Over the course of about a year of engaging with various elements of the "fringe" online, I've been impressed by how the purveyors of "fringe" ideas (who run the gamut from the honestly curious to the outright fraudulent) have adapted to the internet. My sense is that, overall, they have been doing a much better job than professional archaeologists and historians of understanding and using the capabilities of the web to rapidly communicate ideas. Yes, the celebrated American Antiquity pseudo-archaeology book review section from the past summer was a step in the right direction, but as far as influencing public opinion it was a spitwad aimed at a Sherman tank. We're spending too much energy repeatedly debunking the Top Ten Bogus Artifacts from the last century and far too little energy building the capacity to address new silliness in real time as it emerges.
I've gotten some criticism for how much I've focused on Swordgate (the recent claim that a "Roman sword" was found in the waters of Nova Scotia). While a few of my readers may be getting bored, I don't think that any of the time or energy I've spent on the issue has been wasted. Swordgate is important, I think, because it provides an ideal example of how these kinds of battles unfold and what we can actually do to contribute to the story as it develops. If our response is to wait a year (or five years, or ten years) to note that there are many reasons to doubt the claims about the "Roman sword," we lose. Sitting back and chuckling in disbelief as various news outlets report that "historians" have found a "Roman sword" that will "rewrite history" is not a helpful strategy of engagement.
People interested in the sword story from the beginning (before it was republished by many other online media outlets) were able to find my original post easily: it provided a different perspective for those who were most interested in the story and, consequently, searching for additional information. As the comments started coming, it was evident that I wasn't the only one who thought something was fishy. One person commented on the post with a link to a site that showed images of a very similar sword in a Florida collection. That led to this post. Soon after, someone contacted me by email to tell me he also had a similar sword that he had purchased in California (in terms of the number of Facebook likes/shares, the California sword post is the most popular thing I have ever written). By that time, it was clear that a crowd-sourced effort at understanding the meaning of the alleged "Roman sword" was underway. The crowd rooted out another similar sword on Italian Ebay, and it was discovered that modern reproductions of this same Hercules-hilt sword design were available at Walmart and other home/garden stores (the Design Toscano swords).

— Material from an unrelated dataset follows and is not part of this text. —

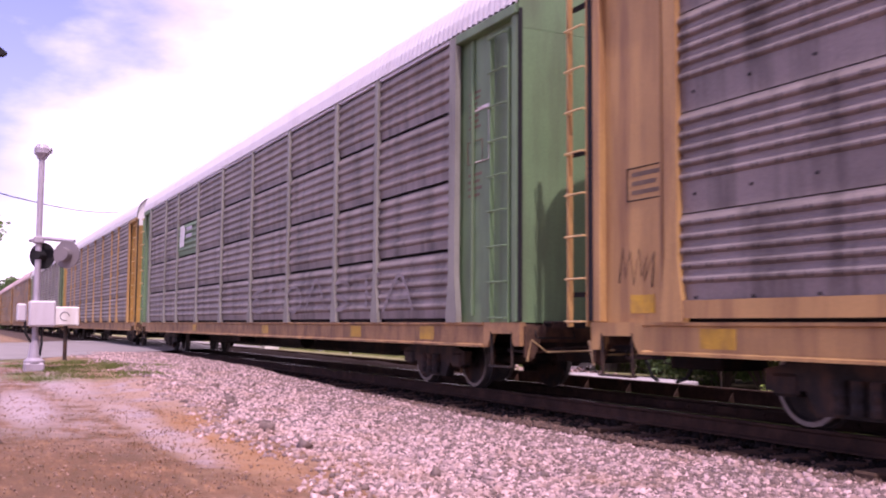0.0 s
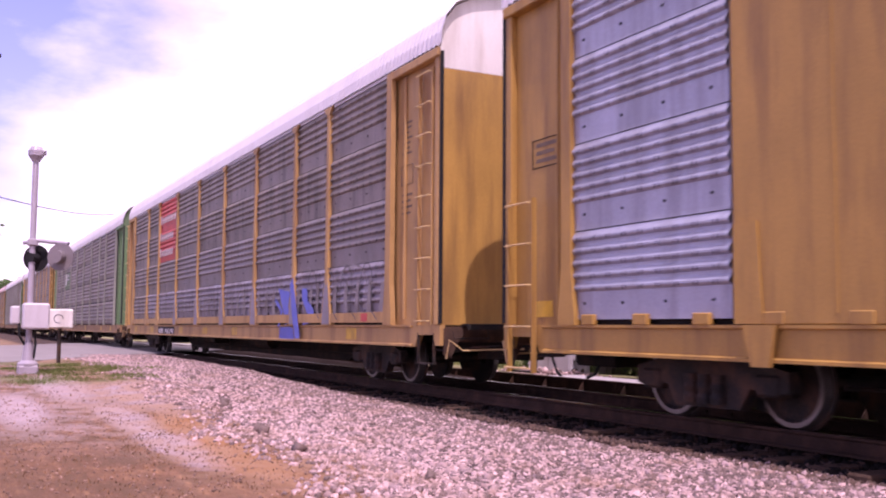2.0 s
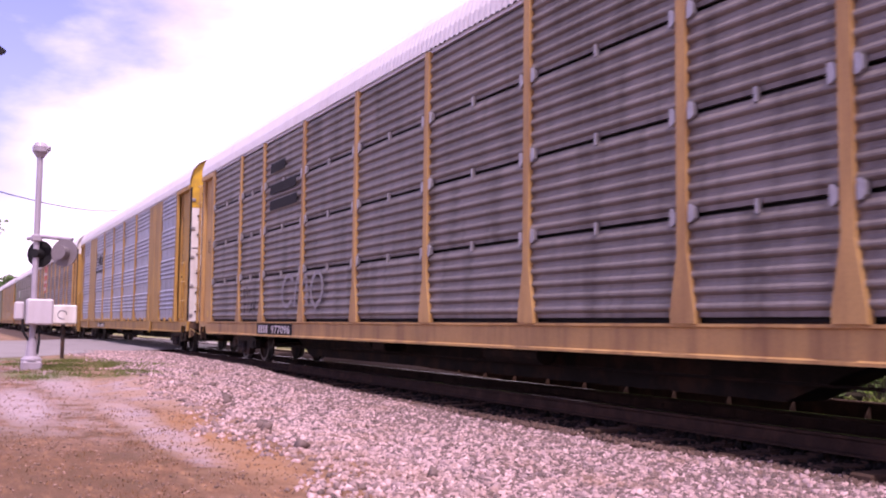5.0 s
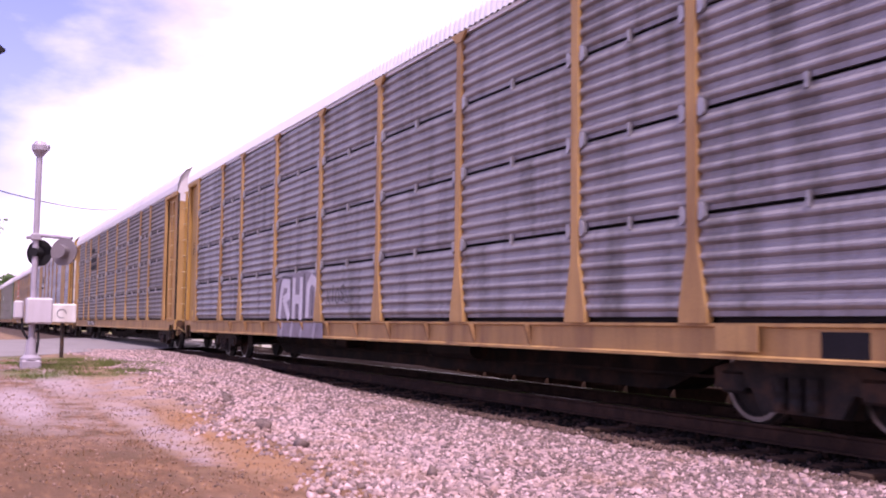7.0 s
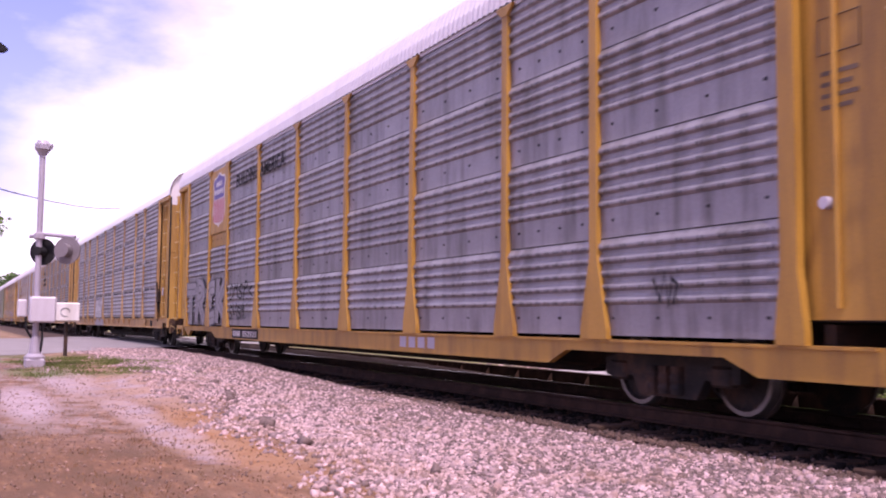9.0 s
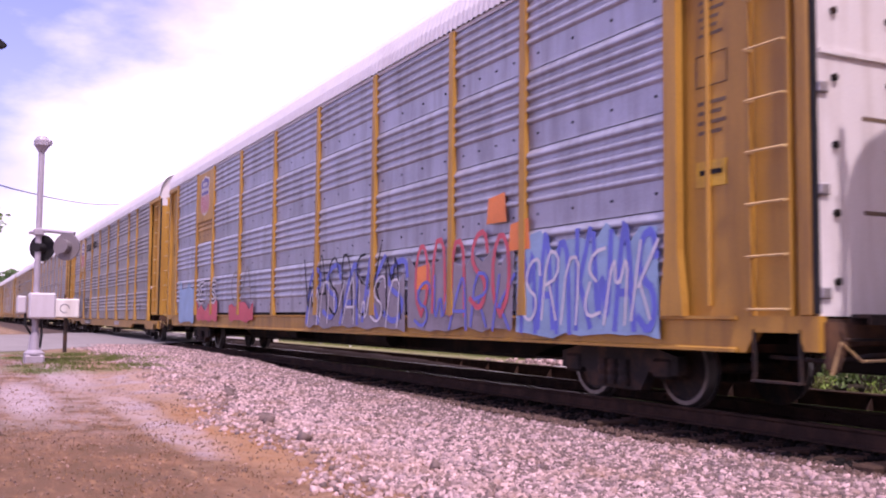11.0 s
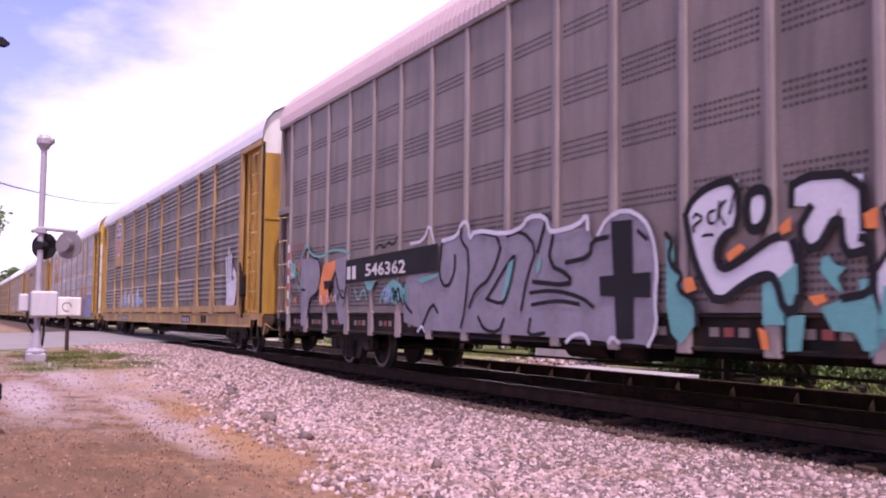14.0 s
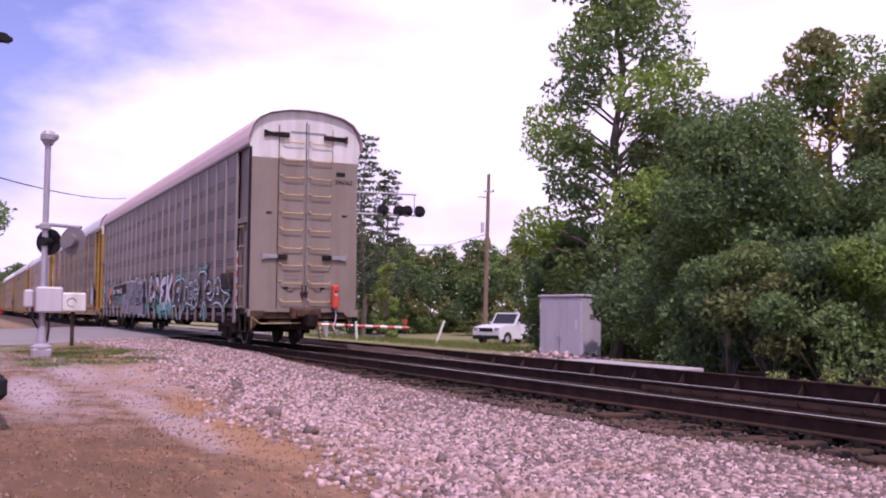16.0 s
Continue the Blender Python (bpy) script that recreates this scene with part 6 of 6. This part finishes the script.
jp([(14.68, 1.59), (14.87, 1.68), (14.94, 1.63), (14.72, 1.51)], "g_orange", 3)
jp([(15.36, 1.79), (15.5, 1.88), (15.5, 1.75), (15.38, 1.72)], "g_orange", 5)
jp([(16.27, 1.83), (16.41, 1.88), (16.41, 1.7), (16.29, 1.71)], "g_orange", 5)
jp([(15.68, 1.17), (15.86, 1.19), (15.89, 1.13), (15.76, 1.09)], "g_orange", 5)
jp([(15.09, 0.9), (15.2, 0.86), (15.23, 0.7), (15.14, 0.7)], "g_orange", 5)
jp([(14.07, 1.37), (14.2, 1.39), (14.27, 1.26), (14.11, 1.22)], "g_orange", 5)
jr([(14.23, 1.97), (14.26, 2.02), (14.38, 1.95), (14.22, 1.89), (14.24, 1.83)], 0.03, "black", 5)
jr([(14.53, 2.02), (14.43, 2.0), (14.45, 1.89), (14.53, 1.9)], 0.03, "black", 5)
jr([(14.6, 2.1), (14.57, 1.91)], 0.03, "black", 5)
jr([(14.68, 2.1), (14.57, 2.01), (14.67, 1.87)], 0.03, "black", 5)
jr([(14.8, 2.15), (14.74, 1.97)], 0.03, "black", 5)
jr([(14.36, 1.78), (14.43, 1.79), (14.51, 1.78)], 0.03, "black", 5)
for k in range(3):
    x = 16.2 + 0.88 * k
    jp([(x, 1.3), (x + 0.1, 0.66), (x + 0.34, 0.95), (x + 0.5, 0.62), (x + 0.66, 1.0), (x + 0.84, 0.7), (x + 0.9, 1.35)], "g_teal", 0, "teal sprayed drips")
tag(j, "EK", 16.25, 18.6, 1.0, 2.1, [(0.42, "black"), (0.30, "g_white")], 1, 0.12, "white graffiti letters with black outlines", Y)
for a, b2 in ((16.4, 17.2), (17.45, 17.8), (18.15, 18.6)):
    jp([(a, 0.9), (b2, 0.9), (b2 - 0.05, 1.22), ((a + b2) / 2, 1.14), (a + 0.05, 1.25)], "g_teal", 5, "teal sprayed fade")
for x, z in ((17.3, 1.2), (18.7, 1.85), (18.9, 0.8)):
    jp([(x, z), (x + 0.16, z + 0.02), (x + 0.2, z + 0.15), (x + 0.02, z + 0.17)], "g_orange", 4, "orange sprayed dot")
# outline letters: white lines with a black edge and teal haze, the car's own paint inside
COATS = [(0.15, "g_teal"), (0.13, "black"), (0.062, "g_white")]
OUTLINES = (
    [(18.86, 1.03), (19.05, 1.38), (19.02, 1.67), (19.1, 1.82), (19.5, 1.92), (20.1, 1.99), (20.28, 1.82), (20.1, 1.45), (20.03, 1.18), (19.87, 1.35)],
    [(19.65, 1.65), (20.04, 1.74), (19.76, 1.5), (19.65, 1.65)],
    [(20.26, 1.9), (20.32, 2.02), (20.65, 1.97), (20.95, 1.84), (21.0, 1.72), (20.7, 1.23), (20.45, 0.85), (20.2, 0.66)],
    [(18.86, 1.03), (19.27, 1.13), (19.52, 0.95), (19.69, 0.66)],
    [(20.83, 1.41), (20.89, 1.28), (21.09, 1.14), (21.33, 1.15), (21.43, 1.32), (21.49, 1.58), (21.3, 1.70), (21.02, 1.68)],
    [(21.49, 1.62), (21.64, 1.9), (21.68, 1.66), (21.82, 1.84), (22.03, 1.84), (22.17, 1.71), (22.18, 1.51), (22.09, 1.35), (21.91, 1.13), (21.6, 1.09), (21.38, 1.23)],
    [(21.66, 1.43), (21.85, 1.59), (21.93, 1.47), (21.86, 1.3), (21.68, 1.33)],
    [(22.15, 1.74), (22.42, 1.9), (22.65, 1.86), (22.83, 1.66), (22.7, 1.54), (22.5, 1.64), (22.3, 1.56), (22.26, 1.4), (22.42, 1.27), (22.58, 1.32), (22.64, 1.45), (22.94, 1.5), (22.89, 1.31), (22.67, 1.11), (22.36, 0.98), (22.0, 1.13)],
    [(22.90, 1.5), (22.98, 1.75), (22.84, 2.12), (23.97, 2.1), (23.84, 1.8), (23.66, 1.5), (24.1, 1.78), (24.4, 1.82), (24.66, 1.6), (24.56, 1.46), (24.1, 1.42)],
    [(23.24, 0.75), (23.45, 1.0), (23.58, 1.2), (23.76, 1.2), (23.95, 1.02), (24.05, 0.75)],
    [(24.1, 1.42), (24.4, 1.2), (24.81, 1.32), (25.0, 1.55), (25.27, 1.9), (25.6, 1.84), (25.84, 1.47), (26.78, 1.4), (26.63, 1.23), (26.19, 1.13), (26.11, 0.85), (25.89, 1.1), (25.33, 1.19), (24.9, 1.12)],
    [(25.28, 1.42), (25.42, 1.68), (25.54, 1.4), (25.28, 1.42)],
)
for pts in OUTLINES:
    for k, (w, m) in enumerate(COATS):
        jr(pts, w, m, 3 + k)
# teal haze over the letters, drips and dark scrawls
for pts in ([(19.1, 1.95), (19.5, 2.08), (20.2, 2.14), (20.25, 2.04), (19.6, 1.95)], [(20.75, 2.0), (21.1, 1.86), (21.3, 1.78), (21.25, 1.9), (20.95, 2.06)], [(22.85, 1.75), (22.98, 2.3), (23.1, 2.22), (23.02, 1.8)],
            [(22.95, 2.16), (23.95, 2.16), (24.05, 2.28), (23.4, 2.24)], [(20.7, 1.18), (20.85, 0.95), (20.55, 0.9), (20.5, 1.0)], [(21.9, 1.06), (22.15, 1.02), (22.0, 0.93), (21.7, 0.98)],
            [(19.3, 0.9), (19.5, 1.1), (19.6, 0.72), (19.25, 0.72)], [(23.55, 1.15), (23.7, 1.12), (23.72, 0.7), (23.5, 0.7)], [(25.0, 1.7), (25.15, 1.95), (25.2, 1.7)], [(26.0, 1.5), (26.85, 1.47), (26.8, 1.56), (26.1, 1.58)],
            [(22.3, 1.5), (22.5, 1.52), (22.5, 1.36), (22.34, 1.36)]):
    jp(pts, "g_teal", 2, "teal sprayed haze")
for x, z in ((21.35, 2.12), (21.5, 2.05), (21.9, 2.05), (22.1, 2.18), (22.45, 2.1), (22.3, 2.26), (24.9, 1.75)):
    jp([(x, z), (x + 0.13, z + 0.02), (x + 0.15, z + 0.1), (x + 0.01, z + 0.09)], "g_teal", 4, "teal sprayed dot")
jp([(21.22, 1.32), (21.34, 1.3), (21.36, 1.6), (21.26, 1.62)], "gold", 2, "yellow sprayed bar")
for x, z in ((19.35, 1.38), (22.15, 1.2), (23.05, 1.42), (23.1, 1.3), (23.05, 2.0), (24.2, 1.75)):
    jr([(x, z), (x + 0.08, z + 0.07), (x + 0.14, z - 0.03), (x + 0.22, z + 0.06), (x + 0.3, z)], 0.028, "black", 5, "black scrawl")
# small sprays at the leading end: dark scrawl, white and teal splashes, orange touches
for k in range(9):
    x, z = 1.0 + 0.17 * (k % 5), 1.25 + 0.14 * (k * 4 % 7)
    jr([(x, z), (x + 0.10, z + 0.10), (x + 0.2, z - 0.04), (x + 0.24, z + 0.12)], 0.035, ("g_teal", "g_white", "black", "g_orange")[k % 4], 3, "small spray scribble")
for k in range(6):
    x = 1.15 + 0.14 * k
    jr([(x, 2.3 + 0.05 * (k % 3)), (x + 0.12, 2.55 - 0.06 * (k % 2)), (x + 0.2, 2.3)], 0.03, "dull_red", 3, "dull red scrawl")
for k in range(10):
    x = 6.2 + 0.11 * (k * 3 % 10)
    jr([(x, 1.2 + 0.05 * (k % 4)), (x + 0.12, 1.42 + 0.03 * (k % 5)), (x + 0.2, 1.22)], 0.045, ("g_teal", "g_sky", "black")[k % 3], 4, "teal spray scribble")
for k in range(5):
    x = 3.1 + 0.2 * k
    jr([(x, 1.25), (x + 0.08, 1.4), (x + 0.16, 1.22)], 0.04, ("g_white", "g_orange")[k % 2], 5, "pale spray dab")
jr([(4.0, 1.2), (4.3, 1.5), (4.6, 1.3), (4.4, 1.15)], 0.05, "g_shadow", 4)
jr([(5.0, 1.45), (5.2, 1.2), (5.45, 1.5), (5.6, 1.25)], 0.04, "g_teal", 4)


def motions():
    def at(t):
        return -(15.841 * (t - 8.0) - 0.0137 * (t - 8.0) ** 2)

    times = [0.0, 1 / 30] + [0.5 * i for i in range(1, 32)] + [16.0 - 1 / 30, 16.0]
    for car, x0 in TRAIN:
        walk(car, [(t, pose(x0 + at(t), TRACK_Y, 0)) for t in times])
    # the wheels roll without slipping
    turns = [i / 30 for i in range(481)]
    for dx, wheels in WHEELS.items():
        walk(wheels[0], [(t, pose(dx, 0, 0.42, 0, math.degrees(at(t) / 0.42), 0)) for t in turns])
        for w in wheels[1:]:
            w.rotation_mode = "QUATERNION"
            keys = w.animation_data_create()
            keys.action = wheels[0].animation_data.action
            keys.action_slot = wheels[0].animation_data.action_slot


motions()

It's also a phenomenon, I think, that casts the "journalism" I've seen on this topic in a pretty poor light. The stories that have been published about the "Roman sword" are mostly just edited from parts of previous stories. They make me wonder what it means to actually call yourself a journalist these days. Do the "journalists" at these media outlets feel no compulsion or responsibility to ask any critical questions before reprinting this stuff (and slapping their names on it)? I went to journalism school, and I have a journalism degree. I understand what is supposed to be involved in getting a story right. That's not happening out there. Readers of this blog have dug up more interesting information relevant to Swordgate than all the "journalists" put together. While several stories (like this one in The Inquisitr and this one in The Examiner) have appended "updates" pointing to this blog, no journalist has ever contacted me for a different opinion prior to publishing his/her story. Overall, the journalism has been pretty lazy, if you ask me. It's not that I have all the answers, but I can surely help a journalist understand some questions they should consider before endorsing this "re-writing of history" that they've been spoonfed.
It matters to me when people tell lies about the past. I don't like it, and I think it's problematic for several reasons other than the simple fact that what's wrong is wrong. If you don't agree, you probably stopped reading this a long time ago. If you agree with me, however, there are several things you can do to help the situation we now find ourselves in (losing the information war). First, try to understand the information landscape: join Facebook groups that take you outside your peers and into the worlds where claims about the past matter for all kinds of non-academic reasons. Second, engage: identify nonsense when you see it, and prepare to back up your argument. Third, create resources: create a presence on the web that will be there for people seeking information. Fourth, keep your finger on the pulse: be prepared to identify and evaluate new claims as they emerge.
This post turned out to be nothing like what I sat down to write. That happens sometimes. Happy New Year!